9. What can people do to help the college fund in its mission?
We appreciate advocacy for Tribal Colleges as integral to both tribal/local environments and within the regions where they are located. Tribal Colleges make a tremendous difference because of their workforce, academic, and community outreach programs building an educated workforce at all levels, creating skills for growth and development and helping our communities be healed.
We also appreciate financial support in the form of scholarships, general contributions, and in-kind. Networking is a great contribution that can be made by many people — introductions are especially welcome.
If readers are located where Tribal Colleges are, we know they appreciate advocacy and support.
If readers are located in other settings, then networking and contributions are particularly valuable.
10. What are the long-term goals of the American Indian College Fund in its next 25 years?

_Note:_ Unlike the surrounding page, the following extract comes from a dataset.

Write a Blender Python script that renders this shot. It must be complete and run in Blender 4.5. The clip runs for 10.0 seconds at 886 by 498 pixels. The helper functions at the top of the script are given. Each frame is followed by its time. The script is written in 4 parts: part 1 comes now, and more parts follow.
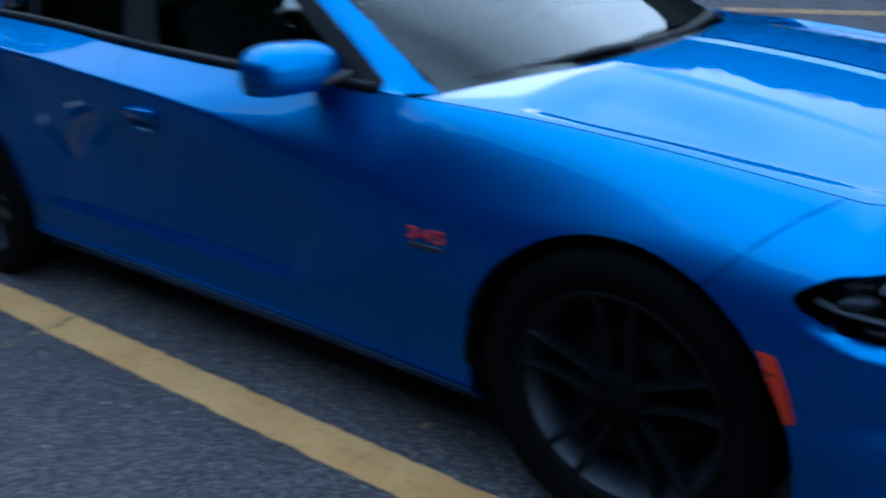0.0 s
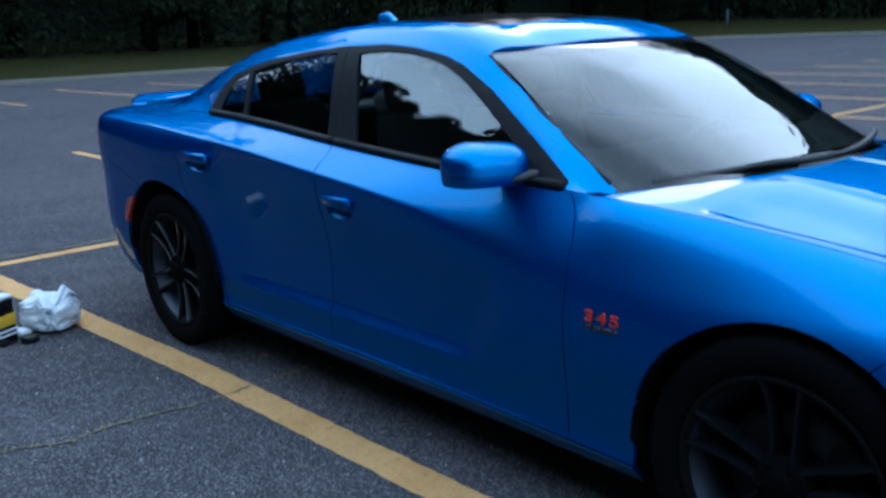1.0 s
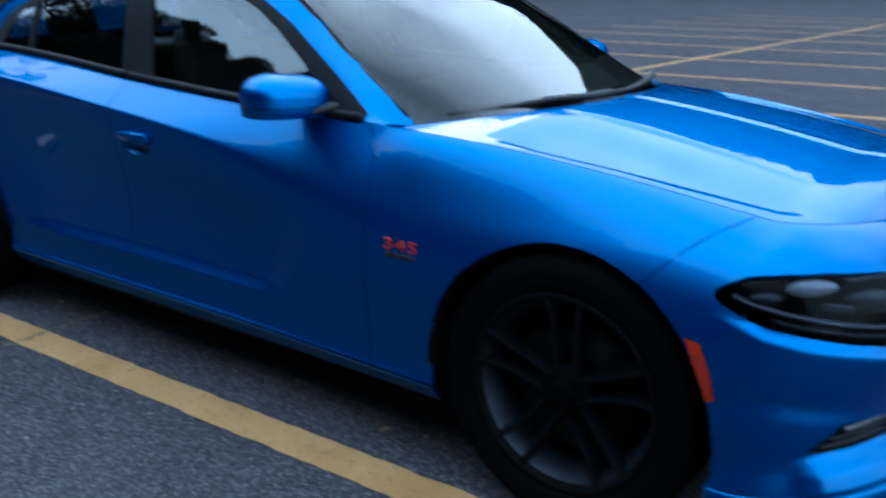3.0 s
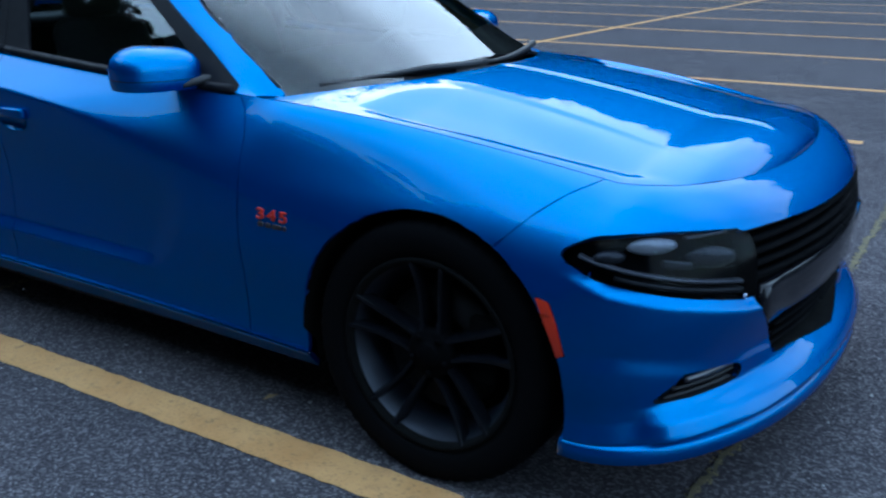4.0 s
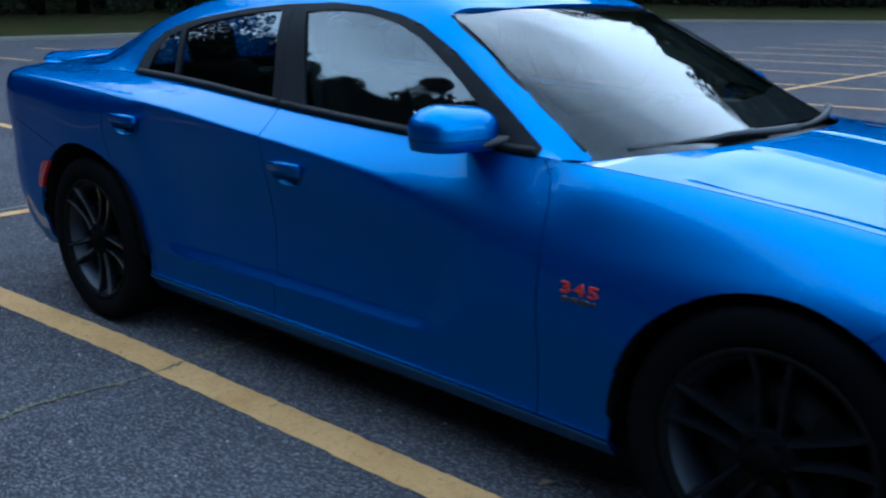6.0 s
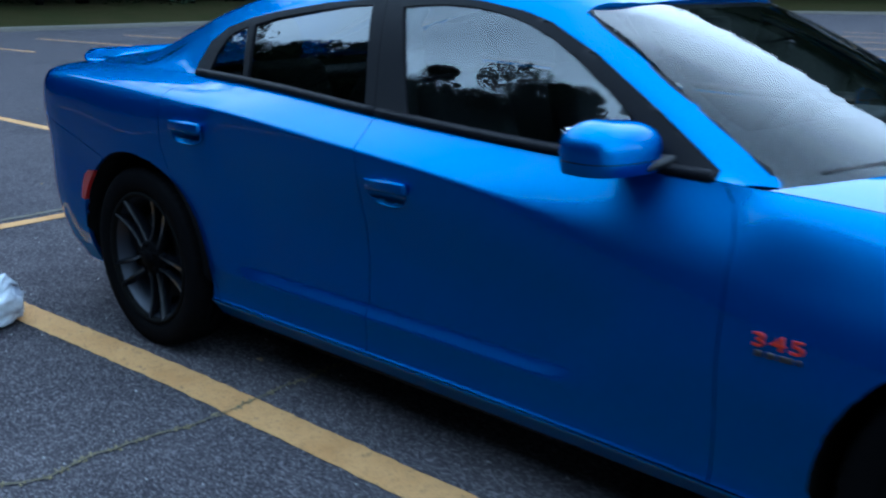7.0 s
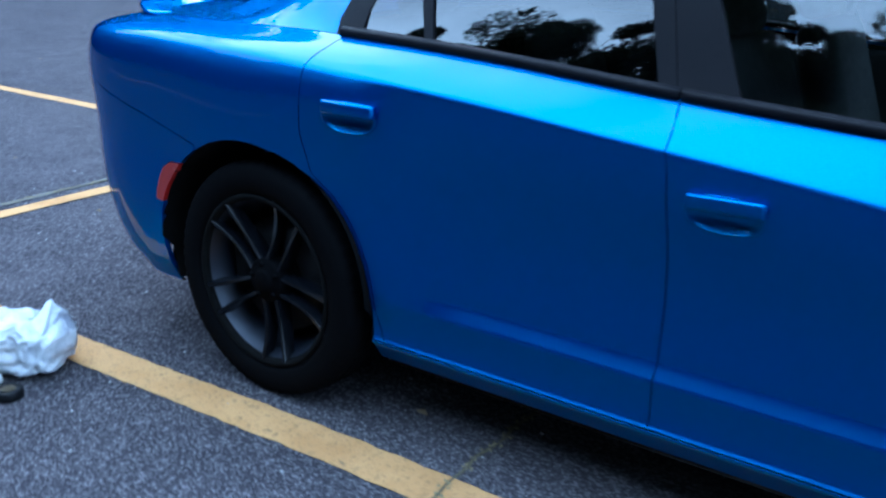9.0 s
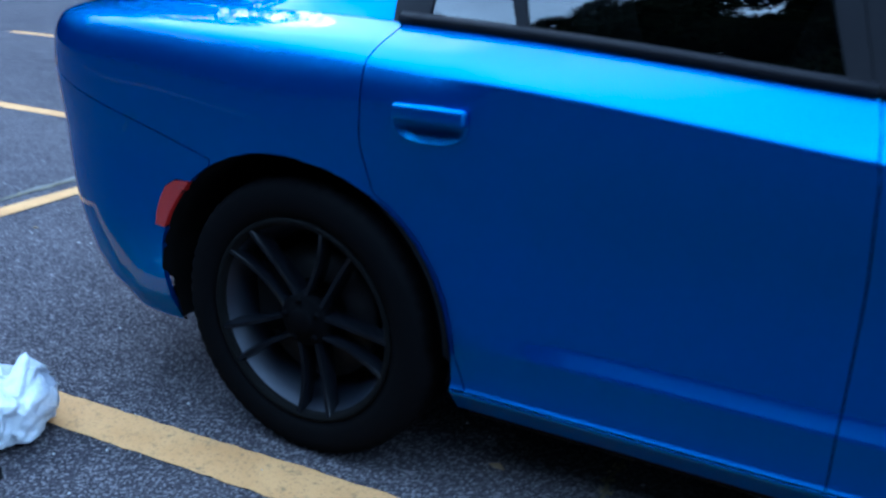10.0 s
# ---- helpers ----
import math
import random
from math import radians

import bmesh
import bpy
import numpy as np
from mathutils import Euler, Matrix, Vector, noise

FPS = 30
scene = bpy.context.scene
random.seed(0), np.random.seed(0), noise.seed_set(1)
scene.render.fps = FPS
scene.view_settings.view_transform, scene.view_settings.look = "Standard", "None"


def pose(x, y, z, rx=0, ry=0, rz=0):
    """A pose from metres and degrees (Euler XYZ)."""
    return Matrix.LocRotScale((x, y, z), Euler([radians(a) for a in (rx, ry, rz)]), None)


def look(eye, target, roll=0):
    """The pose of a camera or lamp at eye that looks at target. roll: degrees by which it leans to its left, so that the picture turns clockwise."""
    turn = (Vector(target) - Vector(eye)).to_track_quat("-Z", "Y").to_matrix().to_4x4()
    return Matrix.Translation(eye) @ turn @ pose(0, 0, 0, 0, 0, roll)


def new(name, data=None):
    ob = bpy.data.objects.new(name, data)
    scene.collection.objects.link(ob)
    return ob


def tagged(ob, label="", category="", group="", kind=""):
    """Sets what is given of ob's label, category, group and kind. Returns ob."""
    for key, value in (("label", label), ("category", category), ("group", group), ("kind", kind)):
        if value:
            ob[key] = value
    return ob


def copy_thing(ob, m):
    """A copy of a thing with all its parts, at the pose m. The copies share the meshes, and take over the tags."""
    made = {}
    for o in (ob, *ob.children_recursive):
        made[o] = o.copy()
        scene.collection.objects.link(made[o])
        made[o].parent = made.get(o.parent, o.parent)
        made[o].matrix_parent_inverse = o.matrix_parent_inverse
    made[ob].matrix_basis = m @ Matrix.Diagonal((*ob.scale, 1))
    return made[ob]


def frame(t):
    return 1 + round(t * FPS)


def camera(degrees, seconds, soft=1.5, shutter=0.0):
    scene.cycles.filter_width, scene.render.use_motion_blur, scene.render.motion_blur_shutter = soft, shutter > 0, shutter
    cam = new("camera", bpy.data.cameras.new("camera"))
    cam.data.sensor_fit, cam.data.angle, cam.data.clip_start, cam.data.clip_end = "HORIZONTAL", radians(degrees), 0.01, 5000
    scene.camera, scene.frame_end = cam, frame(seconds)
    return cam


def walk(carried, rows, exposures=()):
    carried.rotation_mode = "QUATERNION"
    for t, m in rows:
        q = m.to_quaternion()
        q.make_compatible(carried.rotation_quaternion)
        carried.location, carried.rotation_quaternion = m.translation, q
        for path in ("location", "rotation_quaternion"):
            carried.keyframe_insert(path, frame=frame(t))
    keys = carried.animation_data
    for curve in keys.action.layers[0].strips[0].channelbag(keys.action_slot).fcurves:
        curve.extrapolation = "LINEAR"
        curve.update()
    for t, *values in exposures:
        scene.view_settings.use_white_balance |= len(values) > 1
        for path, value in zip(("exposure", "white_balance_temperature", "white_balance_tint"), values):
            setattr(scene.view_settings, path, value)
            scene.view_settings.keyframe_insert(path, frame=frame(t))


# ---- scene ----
cam = camera(50.0, 10.0, soft=2.3, shutter=0.75)

PATH = [
    (0, (2.476, -2.484, 1.45), (1.226, -1.099, 0.728), -4.1),
    (0.5, (2.524, -2.694, 1.427), (1.087, -1.423, 0.861), -3.1),
    (1, (2.543, -2.801, 1.434), (1.078, -1.521, 0.972), -2.2),
    (1.5, (2.574, -2.835, 1.439), (1.1, -1.541, 1.049), -0.4),
    (2, (2.578, -2.852, 1.417), (1.134, -1.532, 1.003), -0.5),
    (2.5, (2.568, -2.854, 1.387), (1.257, -1.43, 0.883), 0.1),
    (3, (2.619, -2.83, 1.378), (1.454, -1.304, 0.819), -0.0),
    (3.2, (2.661, -2.758, 1.407), (1.524, -1.233, 0.791), -0.3),
    (4.3, (2.822, -2.777, 1.368), (1.796, -1.174, 0.754), -0.6),
    (4.5, (2.819, -2.77, 1.362), (1.789, -1.173, 0.739), -1.3),
    (5, (2.722, -2.786, 1.387), (1.577, -1.27, 0.764), -0.3),
    (5.5, (2.51, -2.849, 1.384), (1.25, -1.38, 0.878), 0.8),
    (6, (2.322, -2.86, 1.383), (1.016, -1.434, 0.871), -0.1),
    (7.3, (1.586, -2.791, 1.394), (0.302, -1.357, 0.849), 0.2),
    (7.5, (1.471, -2.812, 1.382), (0.214, -1.364, 0.813), 0.9),
    (8, (1.12, -2.663, 1.391), (-0.189, -1.262, 0.821), -1.1),
    (8.5, (0.777, -2.721, 1.349), (-0.477, -1.274, 0.769), 1.4),
    (9, (0.466, -2.714, 1.355), (-0.66, -1.19, 0.717), 0.6),
    (9.5, (0.138, -2.603, 1.352), (-0.916, -1.019, 0.735), -0.4),
    (10, (-0.175, -2.602, 1.312), (-1.101, -0.96, 0.644), 0.7),
]
walk(cam, [(t, look(eye, target, roll)) for t, eye, target, roll in PATH],
     [(0.0, -0.45, 5120, 17), (0.7, -0.22, 5250, 18), (5.0, -0.33, 5230, 18), (7.3, 0.0, 5150, 18), (8.5, 0.55, 5080, 19), (9.3, 0.57, 4840, 20), (10.0, 0.48, 4760, 20)])


# ---- world and light ----
world = bpy.data.worlds.new("sky")
scene.world = world
world.use_nodes = True
wn, wl = world.node_tree.nodes, world.node_tree.links
sky = wn.new("ShaderNodeTexSky")
sky.sky_type = "NISHITA"
sky.sun_disc = False
sky.sun_elevation, sky.sun_rotation = radians(12), radians(320)
sky.air_density, sky.dust_density, sky.ozone_density = 1.0, 1.2, 1.6
# thin broken cloud over the whole sky, brighter round the low sun behind the woods
tc = wn.new("ShaderNodeTexCoord")
cn = wn.new("ShaderNodeTexNoise")
cn.inputs["Scale"].default_value, cn.inputs["Detail"].default_value, cn.inputs["Roughness"].default_value = 2.3, 5.5, 0.52
cr = wn.new("ShaderNodeValToRGB")
cr.color_ramp.elements[0].position, cr.color_ramp.elements[1].position = 0.36, 0.58
cr.color_ramp.elements[0].color = (0.35, 0.35, 0.35, 1)
glow = wn.new("ShaderNodeVectorMath")
glow.operation = "DOT_PRODUCT"
glow.inputs[1].default_value = (-0.58, 0.70, 0.42)
gr = wn.new("ShaderNodeMapRange")
gr.interpolation_type = "SMOOTHSTEP"
for key, value in (("From Min", 0.35), ("From Max", 1.0), ("To Min", 0.0), ("To Max", 1.0)):
    gr.inputs[key].default_value = value
cc = wn.new("ShaderNodeMixRGB")
cc.inputs["Color1"].default_value, cc.inputs["Color2"].default_value = (9.4, 13.2, 14.6, 1), (13.4, 16.8, 17.4, 1)
cm = wn.new("ShaderNodeMixRGB")
wl.new(tc.outputs["Generated"], glow.inputs[0])
wl.new(glow.outputs["Value"], gr.inputs["Value"])
wl.new(gr.outputs["Result"], cc.inputs["Fac"])
wl.new(cc.outputs[0], cm.inputs["Color2"])
wl.new(tc.outputs["Generated"], cn.inputs["Vector"])
wl.new(cn.outputs["Fac"], cr.inputs["Fac"])
wl.new(cr.outputs["Color"], cm.inputs["Fac"])
wl.new(sky.outputs[0], cm.inputs["Color1"])
wl.new(cm.outputs[0], wn["Background"].inputs["Color"])
wn["Background"].inputs["Strength"].default_value = 0.285
sun = new("sun", bpy.data.lights.new("sun", "SUN"))
sun.data.energy, sun.data.angle, sun.data.color = 0.5, radians(20), (1.0, 0.93, 0.86)
sun.matrix_world = look((0, 0, 0), (0.63, -0.75, -0.36))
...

We are committed to building our scholarship resources so that we can give 100 percent of our applicants some kind of financial support. Right now we can only fund 1 in 4 applicants because of the high amount of need in Indian Country, and we are unable to fully fund any student despite the good value that Tribal Colleges represent in terms of costs. Even the best scholarship we can offer combined with student financial aid doesn’t fully fund a student.
Our goal is also to help Tribal Colleges increase their capacity to serve students through support for new and expanded academic and workforce programs, improved technology access, better infrastructure and facilities and through support for highly qualified faculty.
We also support the important work of Tribal Colleges to build healthier and more vital communities through initiatives that support cultural programming, Native languages, and sustainability.